ANSWER—Cannot advise you to buy more stock. Would have looked more favorably on proposition had the list of directors contained some practical and successful tire men. But president is set down as a “student-at-law”; another, a railway man; a third, an official of the Flax Growers’ Association; a fourth, a hardware merchant; and a fifth, a lawyer. It is quite true that tire companies in the past have made money, but think the prospectus emphasizes too much this fact, for this, in itself, is no guarantee as to what profits this company will make,

As to when dividends will be paid, and what they will be, not even the directors themselves could answer. The result of future operations alone can determine this. Would suggest you write Company, Personally, as to the relation of the board of directors to the manufacturing process.


From a Banker.—Would you be in favor of selling my Brompton stock and investing CR Riordon first preferred 8 per cent stock?

ANSWER.—Your Brompton stock—now split into two with a 6 per cent dividend on each—would seem at present market price, 136-140, to have discounted immediate future.
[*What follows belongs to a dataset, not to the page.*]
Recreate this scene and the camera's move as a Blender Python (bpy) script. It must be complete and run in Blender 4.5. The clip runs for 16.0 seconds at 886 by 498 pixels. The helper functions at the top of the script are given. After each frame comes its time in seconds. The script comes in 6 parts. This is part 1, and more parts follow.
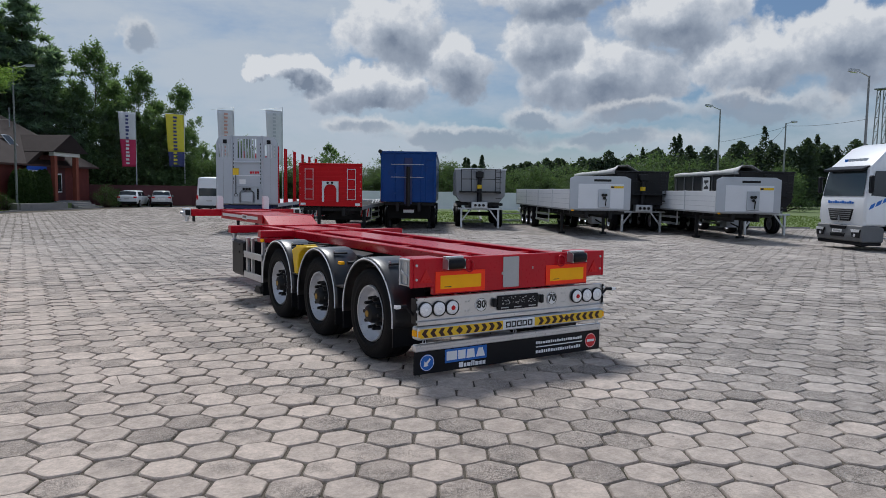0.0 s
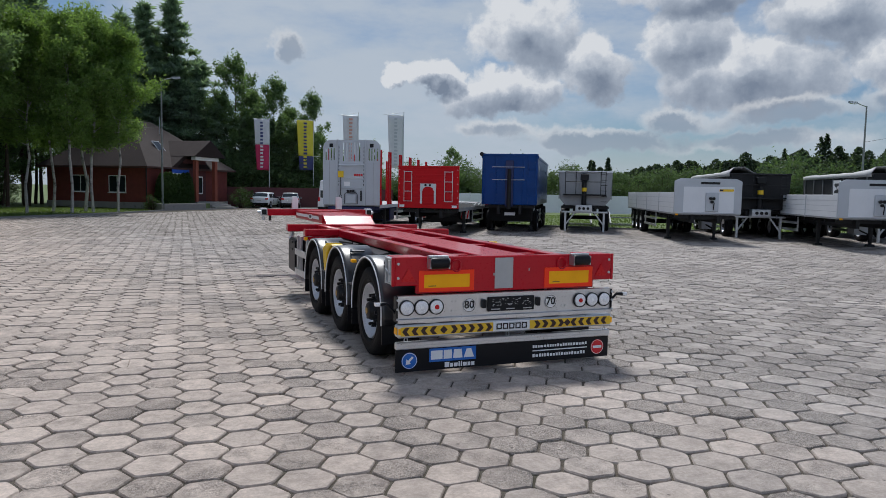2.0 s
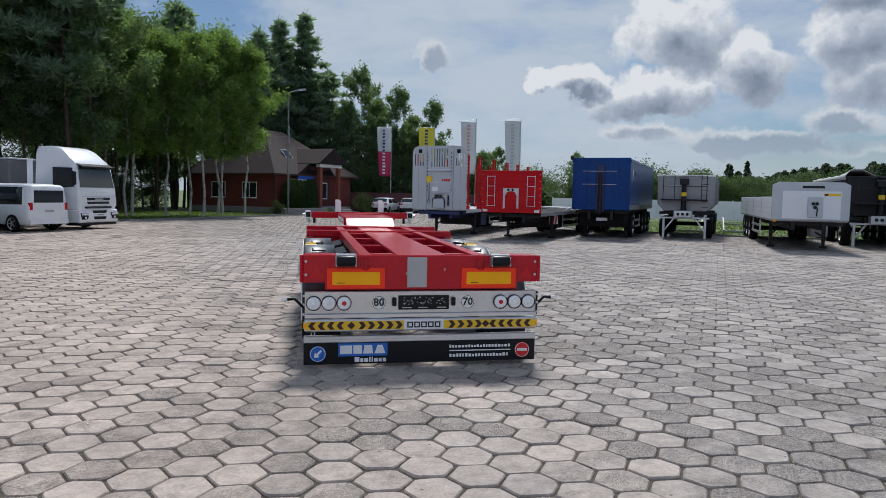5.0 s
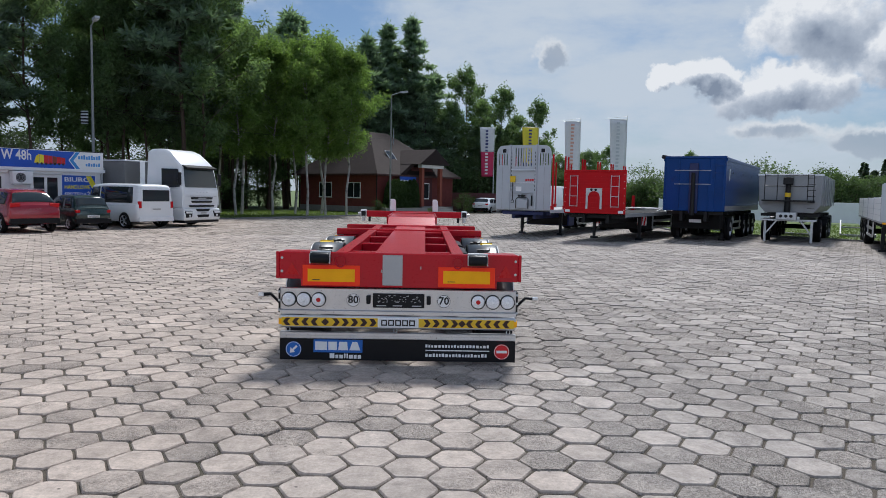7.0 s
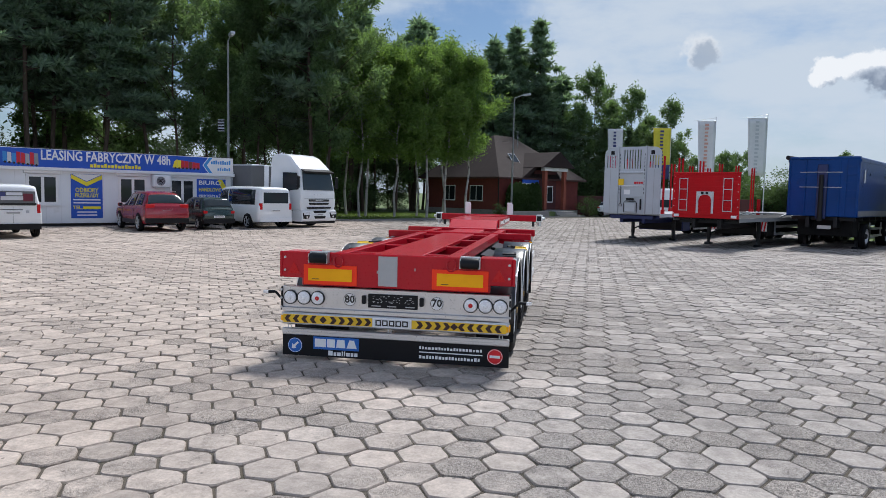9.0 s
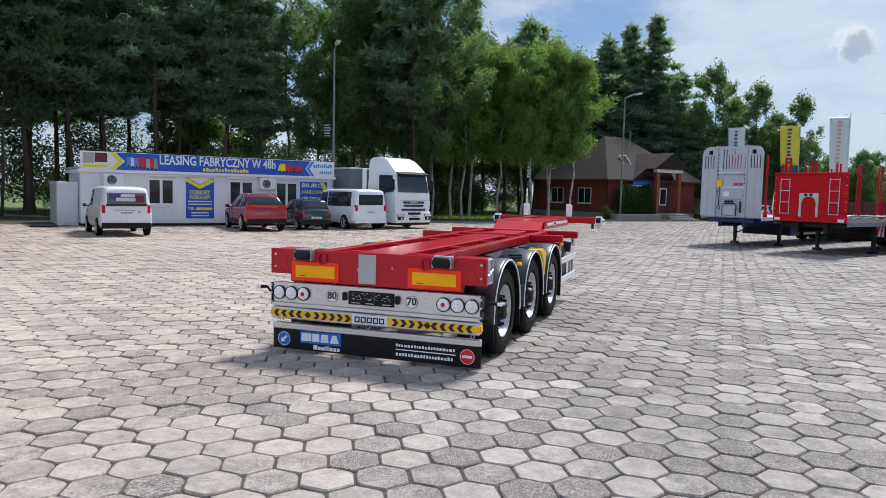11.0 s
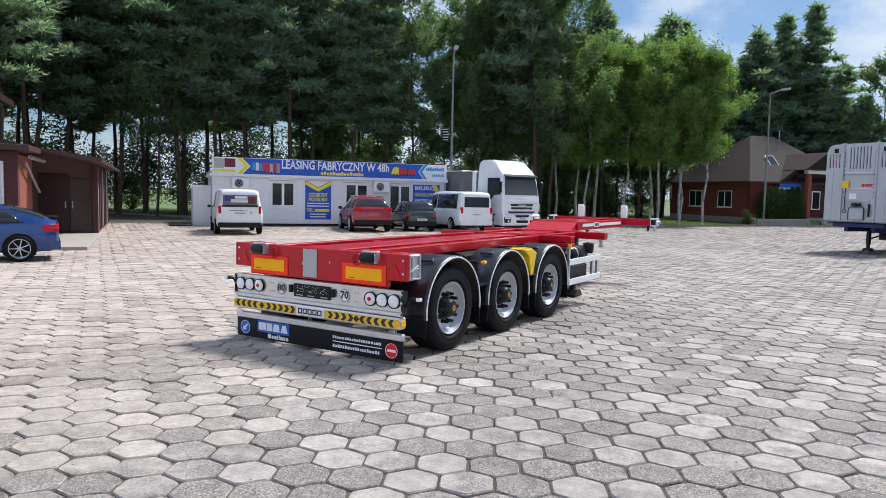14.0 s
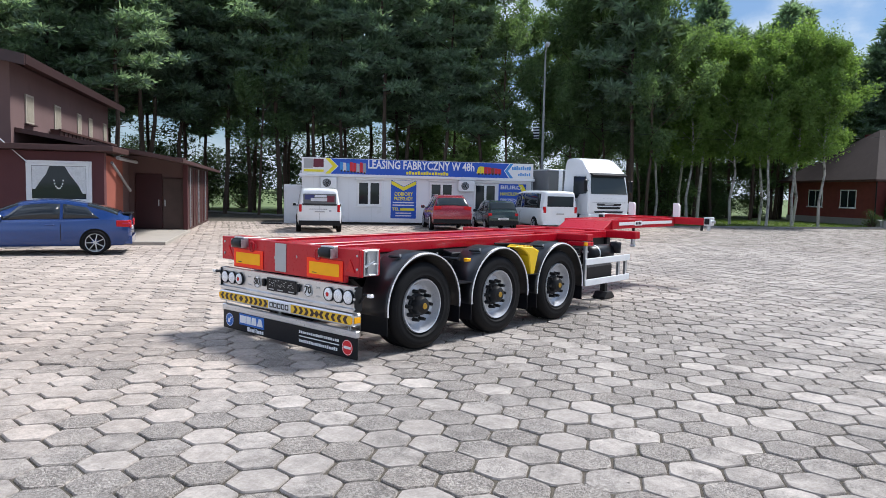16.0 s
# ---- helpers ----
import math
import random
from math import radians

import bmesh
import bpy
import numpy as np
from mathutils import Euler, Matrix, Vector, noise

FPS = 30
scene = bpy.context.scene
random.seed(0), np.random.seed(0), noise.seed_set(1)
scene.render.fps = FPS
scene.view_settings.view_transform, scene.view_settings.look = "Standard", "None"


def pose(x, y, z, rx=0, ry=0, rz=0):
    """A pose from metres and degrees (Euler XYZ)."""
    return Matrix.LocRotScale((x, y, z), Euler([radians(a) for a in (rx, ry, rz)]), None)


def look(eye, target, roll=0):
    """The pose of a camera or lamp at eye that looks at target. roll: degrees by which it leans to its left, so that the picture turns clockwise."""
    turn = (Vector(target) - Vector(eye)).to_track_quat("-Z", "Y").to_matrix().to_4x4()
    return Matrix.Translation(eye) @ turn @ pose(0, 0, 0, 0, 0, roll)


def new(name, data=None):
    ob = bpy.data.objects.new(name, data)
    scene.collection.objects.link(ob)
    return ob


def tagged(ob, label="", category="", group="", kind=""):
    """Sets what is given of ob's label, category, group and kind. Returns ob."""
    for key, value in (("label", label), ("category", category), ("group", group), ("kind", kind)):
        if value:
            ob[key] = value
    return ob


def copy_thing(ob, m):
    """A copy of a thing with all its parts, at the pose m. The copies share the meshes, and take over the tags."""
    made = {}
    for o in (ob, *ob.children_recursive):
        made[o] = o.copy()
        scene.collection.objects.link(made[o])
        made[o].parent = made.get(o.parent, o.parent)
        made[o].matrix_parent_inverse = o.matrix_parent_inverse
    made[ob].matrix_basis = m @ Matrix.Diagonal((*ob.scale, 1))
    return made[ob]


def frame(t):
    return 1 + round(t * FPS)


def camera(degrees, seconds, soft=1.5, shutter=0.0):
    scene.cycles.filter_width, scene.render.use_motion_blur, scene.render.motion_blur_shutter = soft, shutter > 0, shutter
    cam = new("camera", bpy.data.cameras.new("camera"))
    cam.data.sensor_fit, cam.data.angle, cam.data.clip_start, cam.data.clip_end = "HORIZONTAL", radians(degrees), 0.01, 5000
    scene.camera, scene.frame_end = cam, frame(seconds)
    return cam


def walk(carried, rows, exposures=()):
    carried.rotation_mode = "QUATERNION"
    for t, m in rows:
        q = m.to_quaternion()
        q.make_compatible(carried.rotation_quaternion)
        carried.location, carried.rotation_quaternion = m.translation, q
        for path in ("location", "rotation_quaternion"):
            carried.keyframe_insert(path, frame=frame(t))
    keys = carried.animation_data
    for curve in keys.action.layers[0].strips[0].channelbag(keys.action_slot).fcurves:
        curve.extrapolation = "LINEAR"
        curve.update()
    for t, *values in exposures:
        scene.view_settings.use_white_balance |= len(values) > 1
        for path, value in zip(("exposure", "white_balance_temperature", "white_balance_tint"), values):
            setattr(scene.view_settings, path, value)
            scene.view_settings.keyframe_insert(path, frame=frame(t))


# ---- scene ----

Hence it might be advisable for you to sell and get a higher security in a preferred stock, such as you mention. This is a reasonably safe investment, pays 8 per cent and is cumulative, and the bonus of 20 per cent, of common stock gives you a yield of close to 9 per cent.

Dominion Bridge as Speculation

Winnipeg, Man.—What do you think if Dominion Bridge stock as a speculative investment?

ANSWER.—Could hardly recommend it as an investment even at present low price, at which, if dividend rate of 8 per cent is maintained, yield would be well over 8 per cent. The company has found the period since the war ended rather hard travelling. Personally, have never been satisfied with comparatively small profits that came to parent company from munitions operations of subsidiaries. Recently a new subsidiary was formed. Indeed the endless formation of subsidiaries by companies might well be the subject of restrictive legislation.